Being a new bishop means learning many new things, from when to wear my mitre and when to hold my crosier to how to navigate through personnel matters. It has been a busy year. I have particularly enjoyed getting out to most of our parishes and look forward to visiting the rest soon. My guardian angel has kept me safe on long drives on the prairie and has helped me find things when my Google navigation has failed me in the Black Hills.
My first Christmas and Holy Week as a bishop at the Cathedral, my first ordination of three permanent deacons and one transitional deacon were highlights, as were my first round of confirmations across the diocese.
I have enjoyed getting to know my priests and deacons. They have all welcomed me warmly and I am impressed with the generosity of their service. I am grateful for the dedicated religious who serve our local church, from the Benedictine Sisters at St. Martin Monastery to the Jesuits Fathers and Brothers at Pine Ridge, Rosebud and St. Isaac Jogues, to the Ursuline Sisters at Pine Ridge, to the Franciscan Sisters at Standing Rock, to the Sacred Heart Fathers in Lower Brule, to our Hermit in Piedmont and the Fraternal Society of Saint Peter at Immaculate Conception Church in Rapid City.
The staff at our chancery have given me able assistance during a time of budget cuts and the need to do more with less. We said farewell to Susan Safford, who left us after years of effective ministry to care for her ill father, and recently celebrated Margaret
Simonson’s retirement after almost 23 years in the important role of chancellor.
An unexpected blessing has been the opportunity as bishop to welcome a new religious community to the diocese. The Servants of the Pierced Hearts of Jesus and Mary have agreed to send sisters here to assist in important roles at the chancery (chancellor and director of pastoral ministries/faith formation) and at St. Thomas More Middle School and High School directing campus ministry and teaching theology.
I want to thank those of you who have sent donations to help us welcome these new sisters to the diocese, get them established in a new convent and provide for their needs. We have received a good number of donations for which I am most grateful. If you would like to help, donations large and small are still needed.

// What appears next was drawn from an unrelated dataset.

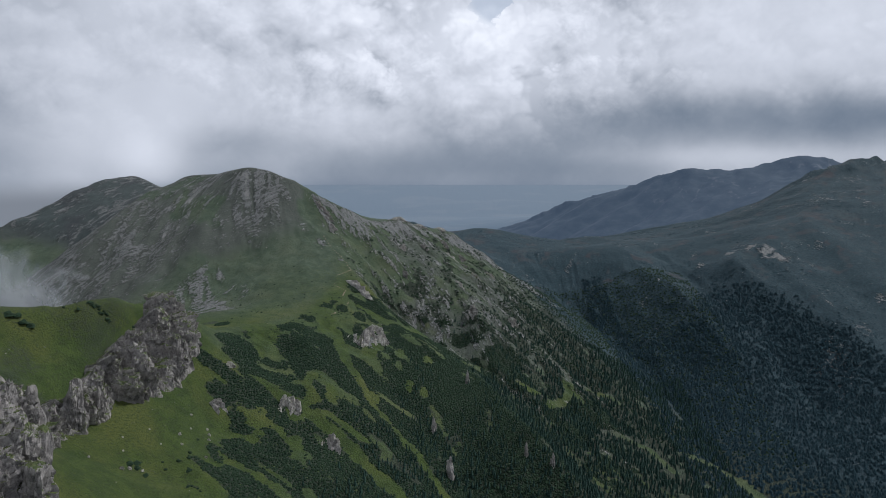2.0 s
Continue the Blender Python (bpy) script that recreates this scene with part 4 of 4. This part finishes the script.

Looking back over my first year as your bishop, I clearly see the hand of God at work in our midst. He has seen me through challenges and given me many blessings. Western South Dakota is now my home, and I am honored to be the bishop of a local church that has such a rich history and such good people. Thank you for your prayers and support. I look forward to the things God will do in us and through us to build up the church in this beautiful place.